Goal of the exercise:
Nothing should be output except the lines from the one containing "4 of 5. More parts follow." through the one containing "return made", both ends included, each repeated exactly.

■ ■ ■

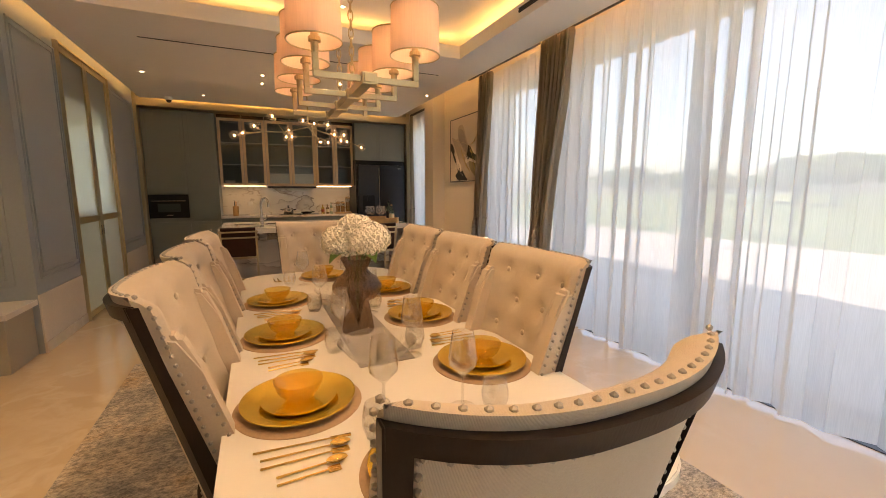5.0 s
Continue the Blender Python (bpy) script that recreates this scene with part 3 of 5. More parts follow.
# ---- dining things ----
def fabric_mottle(name, dark, pale, warm):
    """Worn pile: broad clouds of three tones, broken by short dashes across the weave."""
    m = mat(name, pale, 0.95, vary=0.3, scale=9, fine=90, bump=0.5, depth=0.006)
    n, l = m.node_tree.nodes, m.node_tree.links
    co, mp = n.new("ShaderNodeTexCoord"), n.new("ShaderNodeMapping")
    mp.inputs["Scale"].default_value = (1.5, 0.8, 1.0)
    l.new(co.outputs["Object"], mp.inputs["Vector"])
    patch, speck = n.new("ShaderNodeTexNoise"), n.new("ShaderNodeTexNoise")
    patch.inputs["Scale"].default_value, patch.inputs["Detail"].default_value, patch.inputs["Roughness"].default_value = 2.3, 9, 0.70
    speck.inputs["Scale"].default_value, speck.inputs["Detail"].default_value, speck.inputs["Roughness"].default_value = 42.0, 9, 0.80
    l.new(co.outputs["Object"], patch.inputs["Vector"])
    l.new(mp.outputs["Vector"], speck.inputs["Vector"])
    r1, r2 = n.new("ShaderNodeValToRGB"), n.new("ShaderNodeValToRGB")
    r1.color_ramp.elements[0].position, r1.color_ramp.elements[0].color = 0.38, (*dark, 1)
    r1.color_ramp.elements[1].position, r1.color_ramp.elements[1].color = 0.68, (*warm, 1)
    mid = r1.color_ramp.elements.new(0.53)
    mid.color = (*pale, 1)
    r2.color_ramp.elements[0].position, r2.color_ramp.elements[0].color = 0.41, (0.46, 0.46, 0.48, 1)
    r2.color_ramp.elements[1].position, r2.color_ramp.elements[1].color = 0.60, (1.40, 1.38, 1.34, 1)
    l.new(patch.outputs["Fac"], r1.inputs["Fac"])
    l.new(speck.outputs["Fac"], r2.inputs["Fac"])
    mul = n.new("ShaderNodeMix")
    mul.data_type, mul.blend_type = "RGBA", "MULTIPLY"
    mul.inputs["Factor"].default_value = 1.0
    l.new(r1.outputs["Color"], mul.inputs["A"])
    l.new(r2.outputs["Color"], mul.inputs["B"])
    l.new(mul.outputs["Result"], n["Principled BSDF"].inputs["Base Color"])
    return m


M_RUG = fabric_mottle("mottled_grey_rug", (0.29, 0.285, 0.285), (0.52, 0.47, 0.415), (0.46, 0.345, 0.225))
solo("area_rug", box(-3.92, -0.26, 1.90, 4.65, 0.0, 0.012, 0.004), M_RUG, "distressed grey and brown area rug under the dining table", "rug")

# table
TZ = 0.725
table = thing("dining_table", "white stone dining table with rounded corners on brass legs", "table", Matrix.Translation((-2.07, 3.20, 0.012)))
part("tabletop", prism(rounded(-1.33, 1.33, -0.50, 0.50, 0.16, 8), TZ - 0.012 - 0.028, TZ - 0.012, 0.005), M_TABLE, table, "white stone top", True)
for sx in (-1, 1):
    for sy in (-1, 1):
        part("leg", tube([(sx * 1.10, sy * 0.36, 0.0), (sx * 1.16, sy * 0.40, TZ - 0.045)], [0.030, 0.026], 16), M_GOLD, table, "round brass leg", True)
    part("stretcher", tube([(sx * 1.105, -0.36, 0.035), (sx * 1.105, 0.36, 0.035)], 0.016, 12), M_GOLD, table, "brass floor stretcher", True)
part("underframe", box(-1.18, 1.18, -0.42, 0.42, TZ - 0.075, TZ - 0.042, 0.004), M_DARK, table)


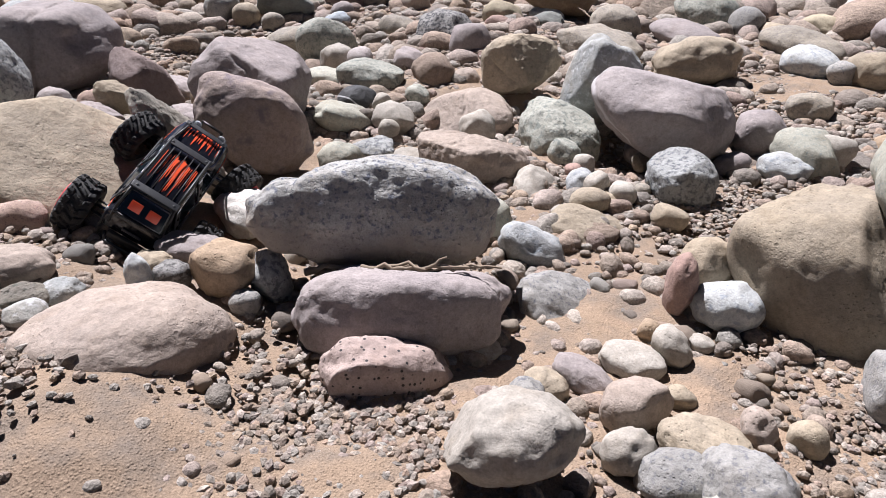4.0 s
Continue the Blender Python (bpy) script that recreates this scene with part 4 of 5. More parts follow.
twig("twig", "bundle of dry twigs beside a grey stone", ((-0.99, 4.729, 0.107), (-0.784, 4.425, 0.013)), 0.02, 0.005, 12)
twig("twig", "bundle of dry twigs beside a grey stone", ((-0.921, 4.658, 0.039), (-0.715, 4.363, -0.04)), 0.02, 0.005, 13)
twig("twig", "thin upright dry stick by a granite boulder", ((-2.053, 5.416, 0.044), (-2.045, 5.565, 0.182)), 0.0, 0.006, 20)
twig("twig", "dry grass stem between stones", ((1.347, 2.055, 0.284), (1.455, 2.052, 0.278)), 0.02, 0.006, 21)


# ---- the model truck ----
def finish(name, bm, material, parent, label="", smooth=True):
    """One mesh part under its thing."""
    bmesh.ops.recalc_face_normals(bm, faces=bm.faces)
    me = bpy.data.meshes.new(name)
    bm.to_mesh(me)
    bm.free()
    me.materials.append(material)
    me.polygons.foreach_set("use_smooth", [smooth] * len(me.polygons))
    me.update()
    ob = new(name, me)
    ob.parent = parent
    return tagged(ob, label) if label else ob


def add_box(bm, centre, size, turn=(0, 0, 0), bevel=0.002):
    made = bmesh.ops.create_cube(bm, size=1.0)["verts"]
    bmesh.ops.scale(bm, vec=size, verts=made)
    if bevel:
        edges = list({e for v in made for e in v.link_edges})
        made = [v for v in bmesh.ops.bevel(bm, geom=edges, offset=bevel, segments=2, affect="EDGES", profile=0.6)["verts"]]
    bmesh.ops.transform(bm, matrix=pose(*centre, *turn), verts=made)
    return made


def add_rod(bm, a, b, radius, sides=10):
    a, b = Vector(a), Vector(b)
    m = Matrix.Translation((a + b) / 2) @ (b - a).to_track_quat("Z", "Y").to_matrix().to_4x4()
    bmesh.ops.create_cone(bm, cap_ends=True, segments=sides, radius1=radius, radius2=radius, depth=(b - a).length, matrix=m)


def add_path(bm, points, radius, sides=8):
    for a, b in zip(points, points[1:]):
        add_rod(bm, a, b, radius, sides)
    for p in points[1:-1]:
        bmesh.ops.create_uvsphere(bm, u_segments=sides, v_segments=6, radius=radius, matrix=Matrix.Translation(p))


def add_lathe(bm, profile, sides=40):
    """Turns (along, radius) pairs round the y axis."""
    rings = []
    for along, radius in profile:
        rings.append([bm.verts.new((radius * math.cos(2 * math.pi * k / sides), along, radius * math.sin(2 * math.pi * k / sides))) for k in range(sides)])
    for one, two in zip(rings, rings[1:]):
        for k in range(sides):
            bm.faces.new((one[k], one[(k + 1) % sides], two[(k + 1) % sides], two[k]))


def add_slab(bm, corners, thick):
    """A thin flat piece from its outline, with its thickness along its normal."""
    pts = [Vector(c) for c in corners]
    n = (pts[1] - pts[0]).cross(pts[2] - pts[0]).normalized() * thick
    low, high = [bm.verts.new(p) for p in pts], [bm.verts.new(p + n) for p in pts]
    bm.faces.new(low[::-1])
    bm.faces.new(high)
    for k in range(len(pts)):
        j = (k + 1) % len(pts)
        bm.faces.new((low[k], low[j], high[j], high[k]))


# cross-sections along the body: station, half widths at sill, shoulder and top, heights of sill, shoulder and top
SECTIONS = (
    (0.262, 0.070, 0.074, 0.060, 0.040, 0.070, 0.078), (0.250, 0.082, 0.086, 0.072, 0.030, 0.080, 0.096), (0.200, 0.088, 0.094, 0.078, 0.026, 0.090, 0.108),
    (0.120, 0.092, 0.098, 0.082, 0.012, 0.096, 0.116), (0.098, 0.092, 0.098, 0.080, 0.008, 0.098, 0.122), (0.030, 0.092, 0.098, 0.070, 0.006, 0.100, 0.176),
    (-0.050, 0.092, 0.098, 0.070, 0.006, 0.101, 0.182), (-0.140, 0.092, 0.098, 0.070, 0.010, 0.101, 0.182), (-0.204, 0.090, 0.097, 0.069, 0.026, 0.100, 0.177),
    (-0.249, 0.086, 0.093, 0.072, 0.034, 0.096, 0.116), (-0.258, 0.080, 0.086, 0.070, 0.040, 0.086, 0.098),
)


def section_at(x):
    for a, b in zip(SECTIONS, SECTIONS[1:]):
        if b[0] <= x <= a[0]:
            k = (a[0] - x) / (a[0] - b[0])
            return [p + (q - p) * k for p, q in zip(a, b)]
    return list(SECTIONS[0] if x > SECTIONS[0][0] else SECTIONS[-1])


def on_side(x, k, side, lift=0.0):
    """A point on the flank: k runs from the sill (0) over the shoulder (1) to the roof's edge (2)."""
    _, w0, w1, w2, z0, z1, z2 = section_at(x)
    if k <= 1:
        return (x, side * (w0 + (w1 - w0) * min(1.0, 2 * k) + lift), z0 + (z1 - z0) * k)
    return (x, side * (w1 + (w2 - w1) * (k - 1) + lift), z1 + (z2 - z1) * (k - 1) + lift * 0.5)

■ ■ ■

Answer for the task:
Continue the Blender Python (bpy) script that recreates this scene with part 4 of 5. More parts follow.
twig("twig", "bundle of dry twigs beside a grey stone", ((-0.99, 4.729, 0.107), (-0.784, 4.425, 0.013)), 0.02, 0.005, 12)
twig("twig", "bundle of dry twigs beside a grey stone", ((-0.921, 4.658, 0.039), (-0.715, 4.363, -0.04)), 0.02, 0.005, 13)
twig("twig", "thin upright dry stick by a granite boulder", ((-2.053, 5.416, 0.044), (-2.045, 5.565, 0.182)), 0.0, 0.006, 20)
twig("twig", "dry grass stem between stones", ((1.347, 2.055, 0.284), (1.455, 2.052, 0.278)), 0.02, 0.006, 21)


# ---- the model truck ----
def finish(name, bm, material, parent, label="", smooth=True):
    """One mesh part under its thing."""
    bmesh.ops.recalc_face_normals(bm, faces=bm.faces)
    me = bpy.data.meshes.new(name)
    bm.to_mesh(me)
    bm.free()
    me.materials.append(material)
    me.polygons.foreach_set("use_smooth", [smooth] * len(me.polygons))
    me.update()
    ob = new(name, me)
    ob.parent = parent
    return tagged(ob, label) if label else ob


def add_box(bm, centre, size, turn=(0, 0, 0), bevel=0.002):
    made = bmesh.ops.create_cube(bm, size=1.0)["verts"]
    bmesh.ops.scale(bm, vec=size, verts=made)
    if bevel:
        edges = list({e for v in made for e in v.link_edges})
        made = [v for v in bmesh.ops.bevel(bm, geom=edges, offset=bevel, segments=2, affect="EDGES", profile=0.6)["verts"]]
    bmesh.ops.transform(bm, matrix=pose(*centre, *turn), verts=made)
    return made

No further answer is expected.